═══ EXCERPTED DATA ═══
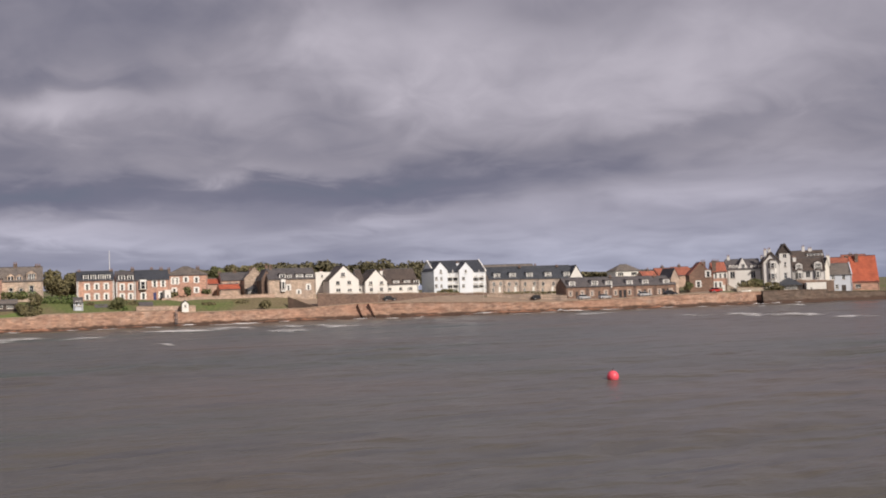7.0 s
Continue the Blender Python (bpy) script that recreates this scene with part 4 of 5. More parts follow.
house("hipped_house", "brown sandstone house with a hipped slate roof", 38.01, 49.61, 342.0, 8.84, 14.9, 17.5, 11.0, RED, STONESLATE, "hip",
      wins=[("sash", 0.87, 1.73, 13.02, (39.58, 40.45,)), ("sash", 0.87, 1.38, 13.34, (43.22,)), ("sash", 0.87, 1.56, 13.15, (46.34,)), ("sash", 0.87, 1.38, 10.06, (39.71, 46.29,))], doors=[(43.2, 1.04, 2.08, TIMBER)],
      stacks=[(47.5, 1.04, 17.66, 0.5), (38.62, 0.87, 17.29, 0.3)], trim=PAINT)
house("white_porch", "small white rendered porch building below the terrace", 35.62, 37.29, 330.0, 6.8, 9.3, 9.96, 4.0, WHITE, SLATE, "flat",
      wins=[("sash", 0.67, 0.83, 8.46, (36.46,))])
house("red_roof_house", "low house with an orange pantile roof", 50.69, 55.49, 352.0, 9.22, 12.07, 13.56, 7.0, BROWN, PANTILE, "side", turn=-1.03)
house("red_roof_house", "low outhouse with an orange pantile roof", 53.69, 59.95, 345.0, 8.79, 10.18, 11.63, 7.0, BROWN, PANTILE, "side", turn=-1.12)
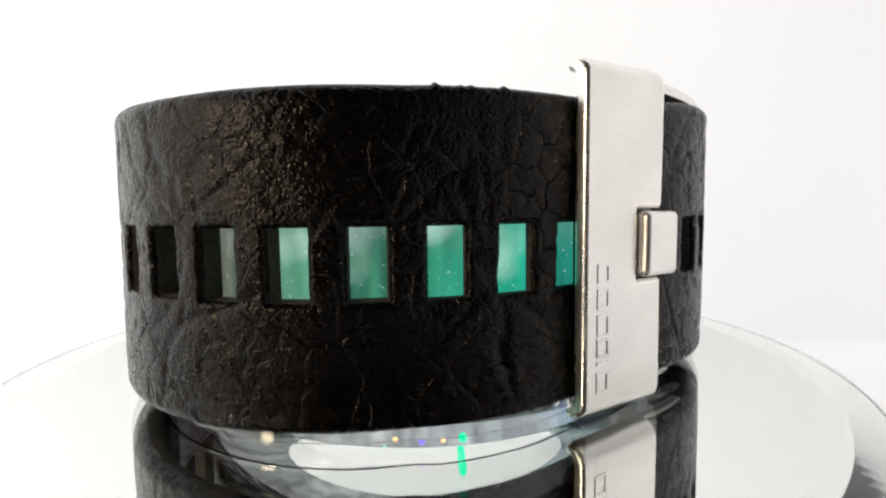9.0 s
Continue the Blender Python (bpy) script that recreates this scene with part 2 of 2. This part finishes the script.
═══
§ **GIVEN TASK**: Retype each record exactly as it stands, but do not include the pictures.

§ **THE REPLY**:
7.0 s
Continue the Blender Python (bpy) script that recreates this scene with part 4 of 5. More parts follow.
house("hipped_house", "brown sandstone house with a hipped slate roof", 38.01, 49.61, 342.0, 8.84, 14.9, 17.5, 11.0, RED, STONESLATE, "hip",
      wins=[("sash", 0.87, 1.73, 13.02, (39.58, 40.45,)), ("sash", 0.87, 1.38, 13.34, (43.22,)), ("sash", 0.87, 1.56, 13.15, (46.34,)), ("sash", 0.87, 1.38, 10.06, (39.71, 46.29,))], doors=[(43.2, 1.04, 2.08, TIMBER)],
      stacks=[(47.5, 1.04, 17.66, 0.5), (38.62, 0.87, 17.29, 0.3)], trim=PAINT)
house("white_porch", "small white rendered porch building below the terrace", 35.62, 37.29, 330.0, 6.8, 9.3, 9.96, 4.0, WHITE, SLATE, "flat",
      wins=[("sash", 0.67, 0.83, 8.46, (36.46,))])
house("red_roof_house", "low house with an orange pantile roof", 50.69, 55.49, 352.0, 9.22, 12.07, 13.56, 7.0, BROWN, PANTILE, "side", turn=-1.03)
house("red_roof_house", "low outhouse with an orange pantile roof", 53.69, 59.95, 345.0, 8.79, 10.18, 11.63, 7.0, BROWN, PANTILE, "side", turn=-1.12)
9.0 s
Continue the Blender Python (bpy) script that recreates this scene with part 2 of 2. This part finishes the script.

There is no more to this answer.